When does replication reveal fraud? Found this question here, and I couldn't answser it and thought it would be a wonderful question for this site.

Here's a little thought experiment for your weekend pleasure. Consider the following:
Joe Scientist decides to conduct a study (call it Study A) to test the hypothesis that a parameter D > 0 vs. the null hypothesis that D = 0. He designs a study, collects some data, conducts an appropriate statistical analysis and concludes that D > 0. This result is published in the Journal of Awesome Results along with all the details of how the study was done.
Jane Scientist finds Joe's study very interesting and tries to replicate his findings. She conducts a study (call it Study B) that is similar to Study A but completely independent of it (and does not communicate with Joe). In her analysis she does not find strong evidence that D > 0 and concludes that she cannot rule out the possibility that D = 0. She publishes her findings in the Journal of Null Results along with all the details.
From these two studies, which of the following conclusions can we make?

*

*Study A is obviously a fraud. If the truth were that D > 0, then Jane should have concluded that D > 0 in her independent replication.


*Study B is obviously a fraud. If Study A were conducted properly, then Jane should have reached the same conclusion.


*Neither Study A nor Study B was a fraud, but the result for Study A was a Type I error, i.e. a false positive.


*Neither Study A nor Study B was a fraud, but the result for Study B was a Type II error, i.e a false negative.
I realize that there are a number of subtle details concerning why things might happen but I've purposely left them out. My question is, based on the information that you actually have about the two studies, what would you consider to be the most likely case? What further information would you like to know beyond what was given here?

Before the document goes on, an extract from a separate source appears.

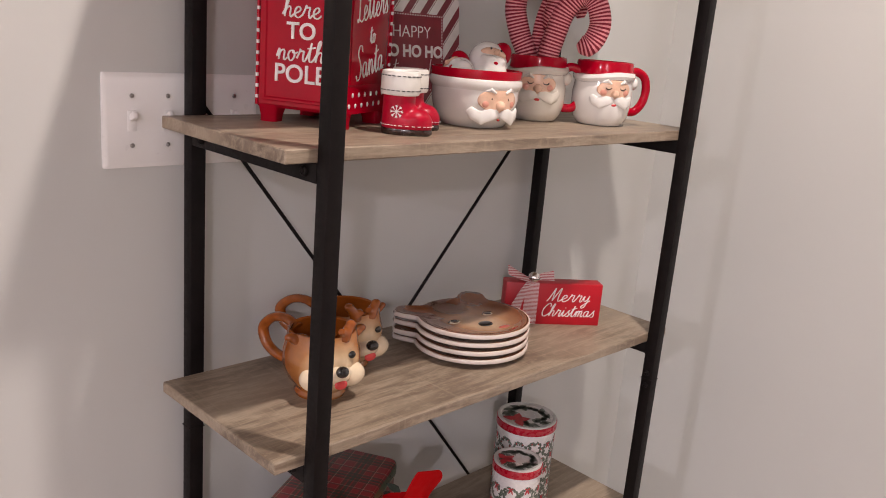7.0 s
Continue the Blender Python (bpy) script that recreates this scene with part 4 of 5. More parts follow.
def santa_cup(body, rim, hat, k, r, zf, mats, t, seed):
    """Adds the plain moulded face shapes of a cup, facing -y."""
    white = mats
    part("moustache", melted(beard_relief(r, k, zf - 0.010 * k, white), 0.0014 * k, 4), white, t, "moulded white moustache")
    patch = loft_bm([[(x, y, z) for x, z in arc(0, zf, 0.0285 * k * q, 0.0142 * k * q, 0, 351.4, 40)] for q, y in ((1.0, 0.003), (1.0, 0.0), (0.94, -0.0012), (0.7, -0.0016), (0.4, -0.0018), (0.1, -0.0018))])
    bend_round(patch, r * 1.0)
    part("face_patch", patch, PEACH, t, "plain rosy glazed oval")
    for sx in (-1, 1):
        part("cheek", ball_bm(sx * 0.016 * k, -r * 0.93, zf - 0.0045 * k, 0.0066 * k, 0.0032 * k, 0.0050 * k, 14, 10), BLUSH, t, m=pose(0, 0, 0))
        part("eyebrow", tube_bm([(sx * 0.007 * k, -r * 1.02, zf + 0.0085 * k), (sx * 0.013 * k, -r * 0.985, zf + 0.0125 * k), (sx * 0.020 * k, -r * 0.91, zf + 0.0100 * k)], [0.0014 * k, 0.0030 * k, 0.0012 * k], 10), white, t)
        lid = [(sx * (0.0115 + 0.0042 * math.cos(a)) * k, -r * 1.012, zf + (0.0030 - 0.0030 * math.sin(a)) * k) for a in (math.pi * i / 8 for i in range(9))]
        if seed == 3:
            part("eye", ball_bm(sx * 0.0115 * k, -r * 0.99, zf + 0.0015 * k, 0.0013 * k, 0.0012 * k, 0.0016 * k, 10, 8), INK, t)
        else:
            part("eye_line", tube_bm(lid, 0.0008 * k, 6), INK, t)
    part("nose", ball_bm(0, -r * 1.03, zf - 0.006 * k, 0.0066 * k, 0.0055 * k, 0.0062 * k, 16, 12), PEACH, t)
    part("mouth", ball_bm(0, -r * 0.99, zf - 0.0225 * k, 0.0020 * k if seed == 3 else 0.0046 * k, 0.0018 * k, 0.0014 * k if seed == 3 else 0.0024 * k, 14, 8), MOUTH, t)


def santa_mug(x, y, rz, label, white):
    t = thing("santa_mug", pose(x, y, Z1, 0, 0, rz) @ Matrix.Diagonal((1.05, 1.05, 1.05, 1)), label, "mug", "santa mugs")
    h, r = 0.094, 0.0445
    prof = [(0, 0), (0.030, 0), (0.034, 0.002), (0.0405, 0.012), (0.0445, 0.030), (0.0445, 0.048), (0.0425, 0.062), (0.0415, 0.070)]
    body = lathe_bm(prof + [(0.0405, 0.070), (0.0375, 0.068), (0.038, 0.03), (0.03, 0.006), (0, 0.005)], 56)
    for v in body.verts:
        a = math.atan2(v.co.y, v.co.x)
        f = max(0.0, -math.sin(a))
        if math.hypot(v.co.x, v.co.y) > 0.0395 and 0.008 < v.co.z < 0.04:
            g = 1 + 0.018 * f * math.sin(9 * a + v.co.z * 120)
            v.co.x, v.co.y = v.co.x * g, v.co.y * g
    part("body", body, white, t, "glazed white body")
    fur = lathe_bm([(0.0405, 0.0665), (0.0450, 0.068), (0.0468, 0.0725), (0.0452, 0.0775), (0.0405, 0.079), (0.0380, 0.073), (0.0405, 0.0665)], 56)
    for v in fur.verts:
        a = math.atan2(v.co.y, v.co.x)
        v.co.z += 0.0016 * math.sin(3 * a) + 0.0035 * math.cos(a)
    part("fur_band", fur, white, t)
    part("hat_rim", lathe_bm([(0.0405, 0.074), (0.0425, 0.076), (0.0420, h - 0.003), (0.0412, h - 0.0005), (0.0398, h), (0.0385, h - 0.002), (0.0380, 0.070), (0.0405, 0.074)], 56), RED, t, "red glazed rim")
    part("handle", tube_bm(smooth_path([(0.040, 0, 0.078), (0.052, 0, 0.0815), (0.066, 0, 0.074), (0.0715, 0, 0.056), (0.068, 0, 0.036), (0.056, 0, 0.022), (0.041, 0, 0.021)], 5), 0.0064, 16), RED, t, "red glazed handle")
    part("bobble", ball_bm(0.043, -0.010, 0.064, 0.0085, 0.0085, 0.0095), white, t, "white bobble at the rim")
    santa_cup(body, None, None, 0.98, r, 0.055, white, t, 1)
    return t


santa_mug(0.572, -0.122, -47, "cream santa mug holding fabric candy canes", CREAM_GLAZE)
santa_mug(0.654, -0.190, -30, "white santa mug with red handle and rim", WHITE_GLAZE)


def santa_bowl():
    t = thing("santa_bowl", pose(0.396, -0.158, Z1, 0, 0, -12), "white santa bowl with red rim holding small ornaments", "bowl")
    part("body", lathe_bm([(0, 0), (0.040, 0), (0.045, 0.002), (0.056, 0.018), (0.0605, 0.038), (0.061, 0.052), (0.0635, 0.055), (0.0655, 0.060), (0.0645, 0.065), (0.062, 0.067),
                           (0.058, 0.066), (0.056, 0.04), (0.045, 0.008), (0, 0.007)], 64), WHITE_GLAZE, t, "glazed white bowl")
    part("rim", lathe_bm([(0.0605, 0.0655), (0.0632, 0.067), (0.0640, 0.075), (0.0636, 0.078), (0.0618, 0.0785), (0.0600, 0.077), (0.0585, 0.066), (0.0605, 0.0655)], 64), RED, t, "red glazed rim")
    santa_cup(None, None, None, 1.15, 0.0612, 0.040, WHITE_GLAZE, t, 3)
    return t


santa_bowl()


def small_head(x, y, z, rx, ry, rz, s, label):
    """A small santa ornament: one plain moulded mesh in several glazes."""
    bm = ball_bm(0, 0, 0, 0.022, 0.020, 0.024)
    join(bm, ball_bm(0, -0.006, -0.012, 0.020, 0.016, 0.016))
    for sx in (-1, 1):
        join(bm, tube_bm([(sx * 0.001, -0.021, -0.004), (sx * 0.008, -0.0205, -0.007), (sx * 0.015, -0.016, -0.003)], [0.003, 0.0042, 0.0015], 10))
    bm = slot(melted(bm, 0.0015, 4), 0)
    join(bm, slot(ball_bm(0, -0.0135, 0.004, 0.015, 0.0085, 0.0066, 20, 12), 1))
    join(bm, slot(ball_bm(0, -0.023, 0.0015, 0.0034, 0.003, 0.003, 12, 8), 1))
    join(bm, slot(ball_bm(0.014, -0.004, 0.012, 0.011, 0.014, 0.013, 16, 10), 2))
    for sx in (-1, 1):
        join(bm, slot(ball_bm(sx * 0.006, -0.0215, 0.006, 0.0012, 0.0010, 0.0014, 8, 6), 3))
    join(bm, slot(ball_bm(0, -0.0222, -0.0105, 0.0026, 0.0014, 0.0018, 10, 6), 2))
    ob = part("santa_ornament", bm, [WHITE_GLAZE, PEACH, RED, INK], None, m=pose(x, y, z, rx, ry, rz) @ Matrix.Diagonal((s, s, s, 1)))
    return tagged(ob, label, "ornament", "small santa ornaments")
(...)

 A: Similar to Stijn's comment, there isn't sufficient information to make a conclusive judgment.  There could be fraud (in either of the papers, not just the first), or there could have been a Type I / Type II error in one of the papers.
Out of interest if the two studies were identical and independent, so had identical power functions which factored, would it make sense to compare (ruling out fraud) the scenario for $D=0$:
$P(A=false positive, B=true negative)=\alpha(1 -\alpha)$
Against $D>0$
$P(A=true positive, B=false negative)=(1 -\beta)\beta$
And going with the more likely scenario?
A: The information provided does not indicate fraud by either party.  Assuming 95% confidence as the acceptance point then 2 in 20 tests could be expected to produce a type 1 or 2 error. This is a major reason for doing meta analyses.
Furthermore, to check for fraud, one would want to review the record keeping for the two experiments and perhaps corroborative evidence from colleagues.
As well as natural variability, a major reason for obtaining different results is confounding, where for one reason or another the conditions or sample were not identical, or perhaps there were equipment or calibration problems.